For more information, please visit www.socratessculpturepark.org.
Staten Island
Elizabeth Egbert, Tibetan Bench
October 1, 2007 to April 30, 2008
Greenbelt Nature Center, Staten Island
Please note: This is a past exhibit that is no longer installed in the park.
Elizabeth Egbert's sculptures are expressive and elegant constructions in wood. Much of her recent works are functional as well as sculptural, including Tibetan Bench. Ms. Egbert has been working and exhibiting in New York since the mid 1970s. A Staten Islander since 1979, Ms. Egbert currently serves as Executive Director of the Staten Island Museum, a general interest museum located opposite the Staten Island Ferry. Her work developed its natural and organic quality after the move to the Island, when she was able to work outside in her garden. Her current work is returning to the more linear and minimal quality that characterized her first major pieces from the 1970s, following the completion of her MA in sculpture from NYU.
Gudjon Bjarnason, Exploding Metal
October 1 to January 31, 2008
Snug Harbor Cultural Center, Staten Island
Please note: This is a past exhibit that is no longer installed in the park.
This outdoor exhibition of sculpture by Gudjon Bjarnason is his second at Snug Harbor Cultural Center. Bjarnason is deeply involved with the choice and arrangement of his materials; his “exploded” works explore the tension between the simultaneous veneration and destruction of the materials that make up the artist’s work.

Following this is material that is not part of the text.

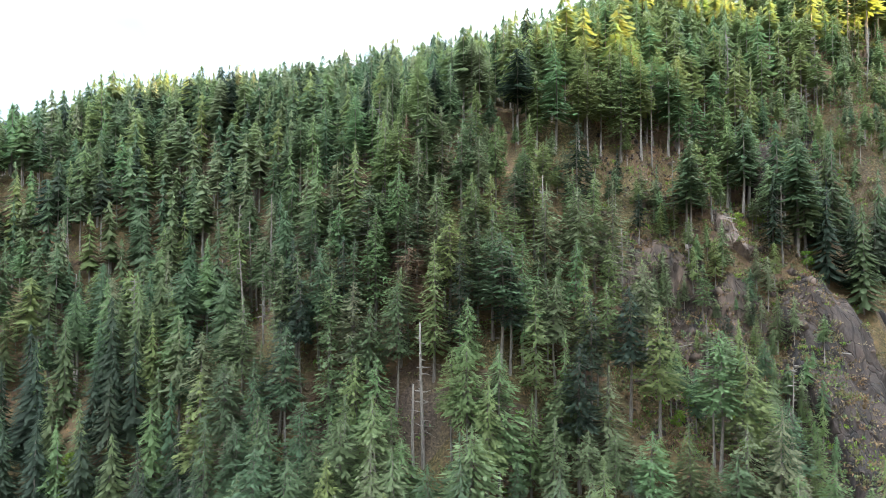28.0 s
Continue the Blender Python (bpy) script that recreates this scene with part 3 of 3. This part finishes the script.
def fir_tree(label, group, kd, x, y, z, a, s, w, mi):
    """One fir of its own, from the shared crowns and trunks."""
    meshes = NEAR_KINDS[kd][r_near.randint(12)]
    tree = new("fir_tree")
    tree.matrix_basis = Matrix.Translation((x, y, z)) @ Matrix.Rotation(a, 4, "Z") @ Matrix.Diagonal((w, w, s, 1))
    tagged(tree, label, "fir tree", group)
    part("trunk", meshes[-2], tree)
    tagged(part("branch_whorl", meshes[-1], tree), kind="stuff")
    part("crown", meshes[mi - 1], tree)


# the three hundred that stand nearest are trees of their own, those behind are joined
near_spots.sort(key=lambda s: math.hypot(s[1][0] - 10, s[1][1] - 400))
grow_woods("upper_forest", "tall mixed firs on the brown upper slope",
           [(NEAR_SHAPES[kd][r_near.randint(12)], *spot) for kd, spot in near_spots[280:]], WOOD_MATS)
for kd, (x, y, z, a, s, w, mi, tint) in near_spots[:280]:
    fir_tree(LABELS[mi], "firs of the near slope", kd, x, y, z, a, s, w, mi)


def thin_woods():
    """Small, thin firs that stand scattered on the rocky and brushy slopes."""
    r = np.random.RandomState(63)
    spots = []
    for cx, cy, rx, ry, n in ((86, 512, 30, 28, 84), (72, 553, 38, 8, 34), (8, 555, 34, 8, 34), (-272, 577, 52, 17, 60), (178, 581, 58, 20, 120), (215, 612, 52, 22, 80), (-340, 602, 60, 12, 40),
                              (-12, 428, 22, 24, 22), (-200, 575, 40, 16, 40), (52, 470, 14, 18, 12), (8, 452, 18, 24, 30)):
        a, q = r.uniform(0, 6.28, n), np.sqrt(r.rand(n))
        xs, ys = cx + np.cos(a) * q * rx, cy + np.sin(a) * q * ry
        for x, y, z in zip(xs, ys, surface_many(xs, ys)):
            if 103 < x < 132 and y < 540:
                continue
            s = r.uniform(0.2, 0.5)
            p = r.rand()
            spots.append(((MID if abs(x - 60) < 70 else LOW)[1][r.randint(12)], x, y, z - 0.4, r.uniform(0, 6.28), s, s * r.uniform(0.8, 1.15), 3 if p < 0.35 else 1 if p < 0.8 else 5, r.rand()))
    grow_woods("thin_forest", "small thin firs scattered over rock and brush", spots, WOOD_MATS)


thin_woods()
# tall old firs that stand over the rest: place and height of the tip
for x, y, tip in ((64, 562, 252), (72, 575, 259), (79, 571, 250), (85, 583, 258), (100, 586, 256), (52, 562, 244), (108, 600, 262), (-177, 645, 265), (-260, 739, 280), (-128, 645, 267),
                  (-38, 790, 329), (-30, 794, 331), (-20, 792, 333), (-12, 795, 330), (-5, 791, 331), (-196, 660, 262), (275, 704, 337), (262, 700, 330), (30, 690, 290), (45, 688, 292)):
    z = surface(x, y) - 0.4
    s = (tip - z) / 35
    fir_tree("tall old fir that stands over its neighbours", "old firs on the skyline", 1, x, y, z, x * 0.7, s, s * 0.95, 1)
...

Born in Reykajvik, Iceland in 1959, Bjarnason studied art and architecture in the United States. He returned to Iceland and had his first major solo exhibition at Kjarvalsstadir, the Reykjavik Art Museum, in 1990. Since then, his work has been featured in nearly fifty exhibitions in Iceland, the United States, Britain, Norway, Denmark, Spain, and recently in France in connection with the cultural cities of Europe. His work is on view in fall 2007 at The Amelie A. Wallace Gallery at SUNY College at Old Westbury.